EXERCISE OBJECTIVE: Exclude the pictures and reproduce the remaining data exactly as written.
◇ ◇ ◇ ◇ ◇ ◇ ◇
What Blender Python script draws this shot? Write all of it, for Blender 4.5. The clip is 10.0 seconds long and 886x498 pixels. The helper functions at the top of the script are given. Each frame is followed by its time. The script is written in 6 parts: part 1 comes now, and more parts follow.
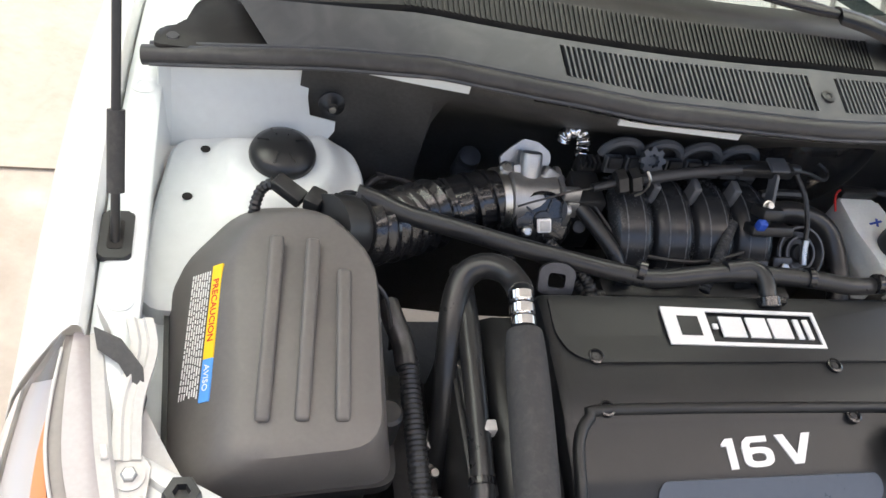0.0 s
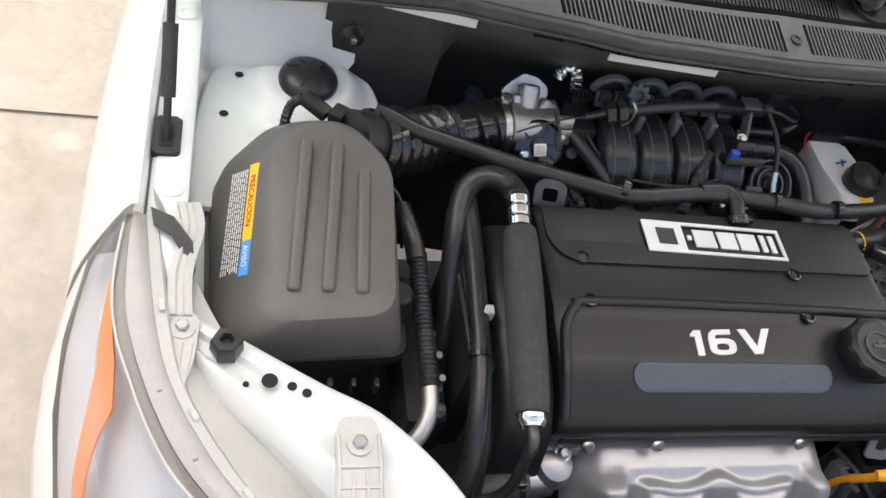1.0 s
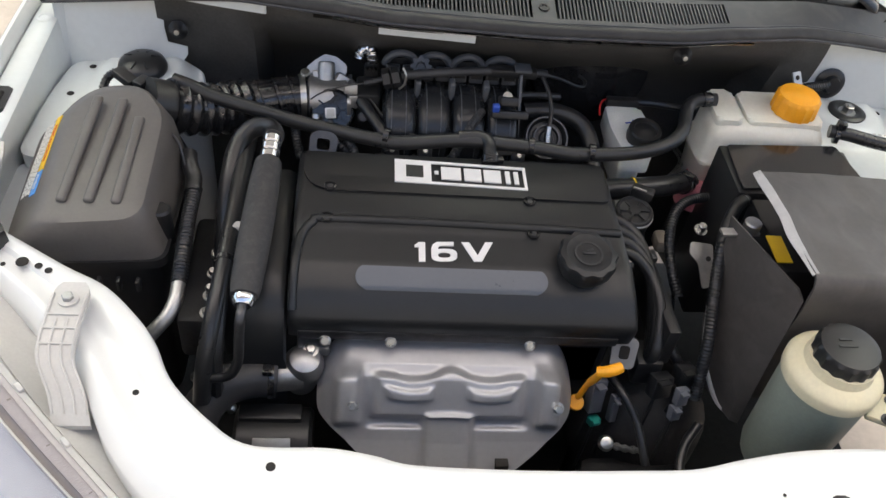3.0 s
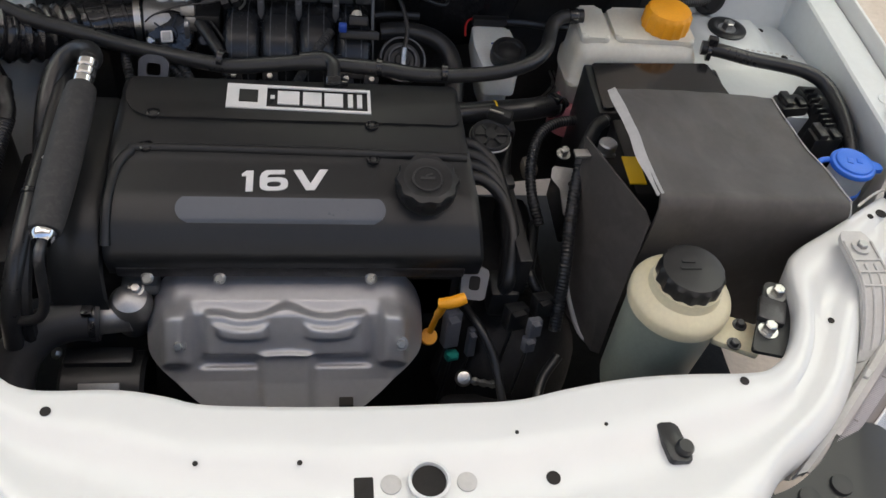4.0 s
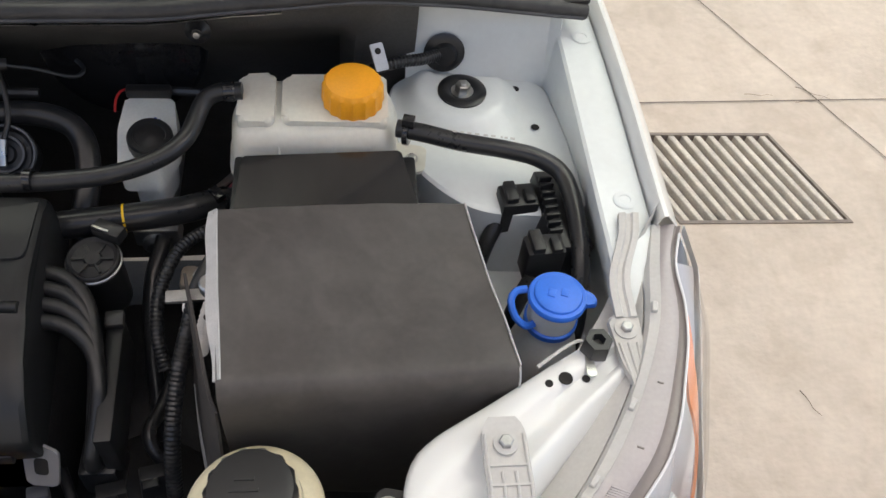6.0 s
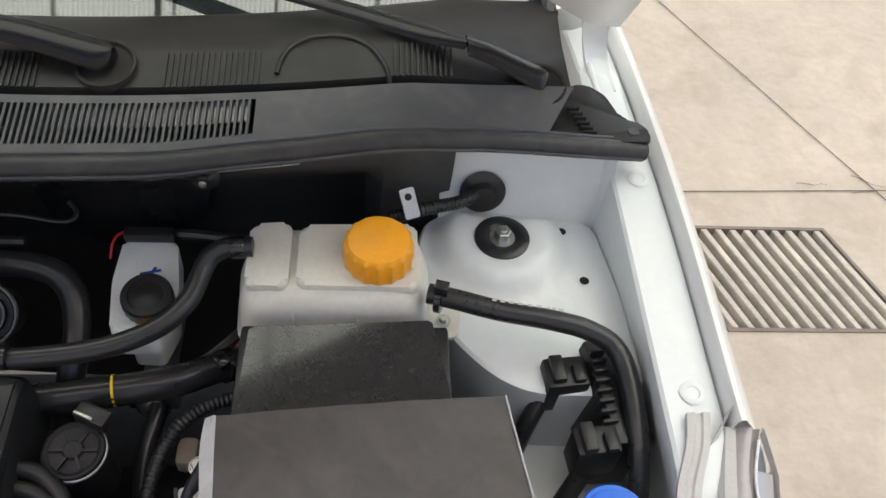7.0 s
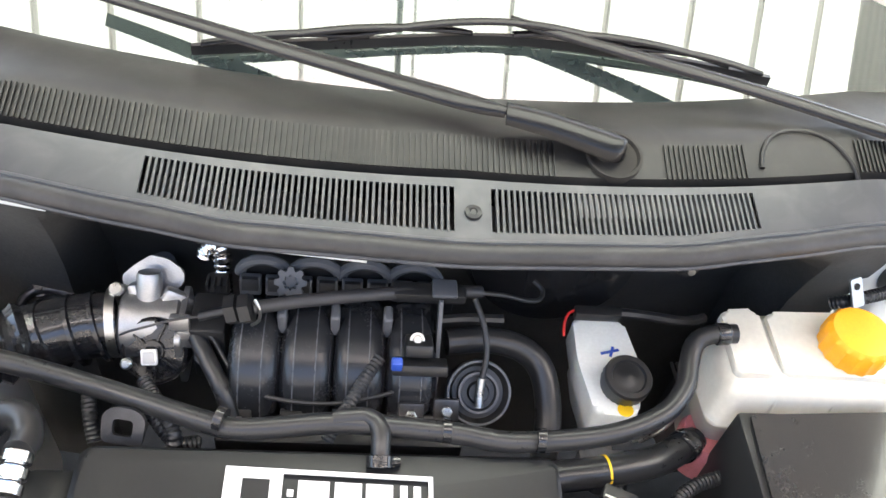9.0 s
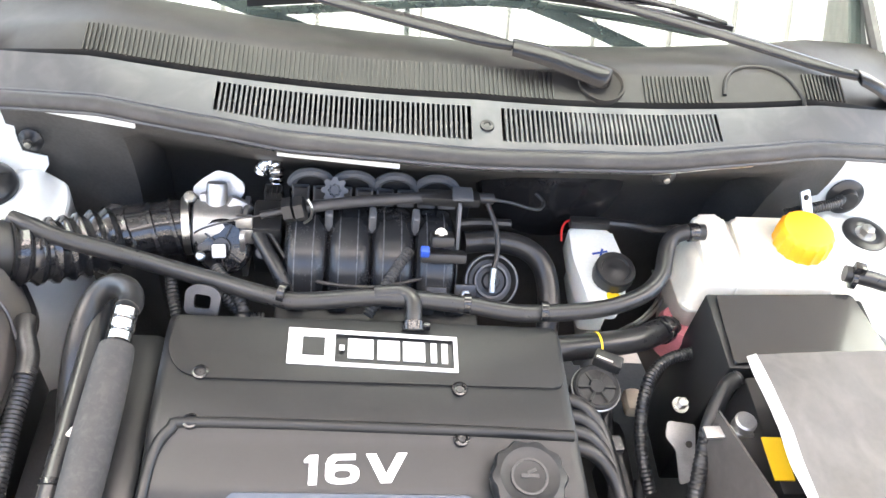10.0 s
◇ ◇ ◇ ◇ ◇ ◇ ◇
EXERCISE SOLUTION:
What Blender Python script draws this shot? Write all of it, for Blender 4.5. The clip is 10.0 seconds long and 886x498 pixels. The helper functions at the top of the script are given. Each frame is followed by its time. The script is written in 6 parts: part 1 comes now, and more parts follow.
0.0 s
1.0 s
3.0 s
4.0 s
6.0 s
7.0 s
9.0 s
10.0 s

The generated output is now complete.